The real ‘two-tier system’ in operation

EDL Azhar Ahmed protest

This demonstration outside Dewsbury Magistrates’ Court tomorrow has been organised by the Yorkshire Division of the English Defence League in protest against Azhar Ahmed, the young man charged with a “racially aggravated public order offence” over a Facebook comment which, while arguably “threatening, abusive or insulting”, involved no actual racial element at all. (The EDL held a small demonstration against Ahmed in Dewsbury on Saturday which resulted in two of their members being arrested for causing criminal damage.)

Here is Azhar Ahmed’s Facebook comment, posted in response to the deaths of six British soldiers in Afghanistan:

People gassin about the deaths of Soldiers! What about the innocent familys who have been brutally killed.. The women who have been raped.. The children who have been sliced up..! Your enemy’s were the Taliban not innocent harmful [sic] familys. All soldiers should DIE & go to HELL! THE LOWLIFE FOKKIN SCUM! gotta problem go cry at your soldiers grave and wish him hell because thats where he is going.

Here, for comparison, is a selection of comments from the EDL’s Facebook page advertising tomorrow’s protest against Ahmed, some of which were posted a week ago, with no attempt by the EDL admins to delete them:

Azhar Ahmed threats

The charge against Ahmed has been brought by West Yorkshire Police whose chief constable, Norman Bettison, heads a special unit that monitors the internet for signs of violent extremism. Bettison recently told the Yorkshire Post that messages posted on the internet by the EDL rarely warranted prosecution as they are merely “inappropriate, brash or insensitive”. All you can say is that if Bettison and his staff haven’t found any more serious internet activity by the EDL than that, then they can’t have been looking very hard.

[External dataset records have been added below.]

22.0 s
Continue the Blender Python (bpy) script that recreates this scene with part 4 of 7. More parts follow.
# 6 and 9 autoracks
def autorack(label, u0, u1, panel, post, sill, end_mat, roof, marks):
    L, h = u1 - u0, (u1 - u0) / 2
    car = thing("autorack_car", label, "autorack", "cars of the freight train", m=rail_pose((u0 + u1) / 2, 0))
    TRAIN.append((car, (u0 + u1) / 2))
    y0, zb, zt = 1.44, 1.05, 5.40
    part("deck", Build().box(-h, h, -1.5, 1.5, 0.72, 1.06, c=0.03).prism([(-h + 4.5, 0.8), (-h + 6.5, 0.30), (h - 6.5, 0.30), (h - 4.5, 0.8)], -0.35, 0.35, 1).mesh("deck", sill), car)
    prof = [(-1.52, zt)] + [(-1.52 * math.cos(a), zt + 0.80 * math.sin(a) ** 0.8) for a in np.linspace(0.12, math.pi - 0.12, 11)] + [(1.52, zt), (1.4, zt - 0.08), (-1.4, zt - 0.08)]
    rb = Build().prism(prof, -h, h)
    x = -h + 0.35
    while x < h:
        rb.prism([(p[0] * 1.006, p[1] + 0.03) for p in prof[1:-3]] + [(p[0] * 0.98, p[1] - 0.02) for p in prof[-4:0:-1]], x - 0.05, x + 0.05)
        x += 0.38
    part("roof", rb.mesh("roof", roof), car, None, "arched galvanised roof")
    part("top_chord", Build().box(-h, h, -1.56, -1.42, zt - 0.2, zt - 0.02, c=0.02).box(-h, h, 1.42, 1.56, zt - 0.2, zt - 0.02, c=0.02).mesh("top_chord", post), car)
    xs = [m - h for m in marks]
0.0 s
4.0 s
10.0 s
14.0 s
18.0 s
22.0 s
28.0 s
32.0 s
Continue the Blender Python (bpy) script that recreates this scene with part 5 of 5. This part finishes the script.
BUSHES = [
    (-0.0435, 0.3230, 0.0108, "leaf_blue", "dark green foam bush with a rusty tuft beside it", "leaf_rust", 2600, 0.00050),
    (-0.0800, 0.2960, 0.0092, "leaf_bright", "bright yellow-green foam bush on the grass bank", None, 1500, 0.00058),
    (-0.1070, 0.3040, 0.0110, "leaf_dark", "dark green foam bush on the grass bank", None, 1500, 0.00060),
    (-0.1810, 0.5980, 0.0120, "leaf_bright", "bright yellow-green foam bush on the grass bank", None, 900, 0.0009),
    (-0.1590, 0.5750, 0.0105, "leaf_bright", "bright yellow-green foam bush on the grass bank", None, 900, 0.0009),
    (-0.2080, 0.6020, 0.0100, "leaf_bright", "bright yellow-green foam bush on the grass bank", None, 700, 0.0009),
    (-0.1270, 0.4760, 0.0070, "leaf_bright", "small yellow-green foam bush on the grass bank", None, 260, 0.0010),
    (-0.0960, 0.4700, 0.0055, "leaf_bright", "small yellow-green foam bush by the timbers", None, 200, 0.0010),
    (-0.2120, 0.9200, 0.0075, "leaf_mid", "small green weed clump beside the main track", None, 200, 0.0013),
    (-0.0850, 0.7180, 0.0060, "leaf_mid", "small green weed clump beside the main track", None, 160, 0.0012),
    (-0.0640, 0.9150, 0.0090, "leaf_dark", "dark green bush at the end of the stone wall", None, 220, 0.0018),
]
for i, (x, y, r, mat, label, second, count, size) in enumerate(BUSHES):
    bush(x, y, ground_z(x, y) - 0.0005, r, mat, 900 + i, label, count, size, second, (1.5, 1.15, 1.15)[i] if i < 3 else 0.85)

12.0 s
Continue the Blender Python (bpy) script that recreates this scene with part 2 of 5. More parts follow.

The EDL regularly work themselves up into a state of indignation over what they claim is a “two-tier system” when it comes to the application of British justice. By that, of course, they mean that the law discriminates in favour of Muslims against non-Muslims. In reality, as we see here, there are indeed double standards but they are precisely the reverse of what the EDL claims.

A young Muslim is prosecuted for posting an abusive comment about British soldiers killing civilians in Afghanistan, but EDL supporters are allowed to post death threats against him in response without the police bringing any charges at all. This is the real “two-tier system” in operation.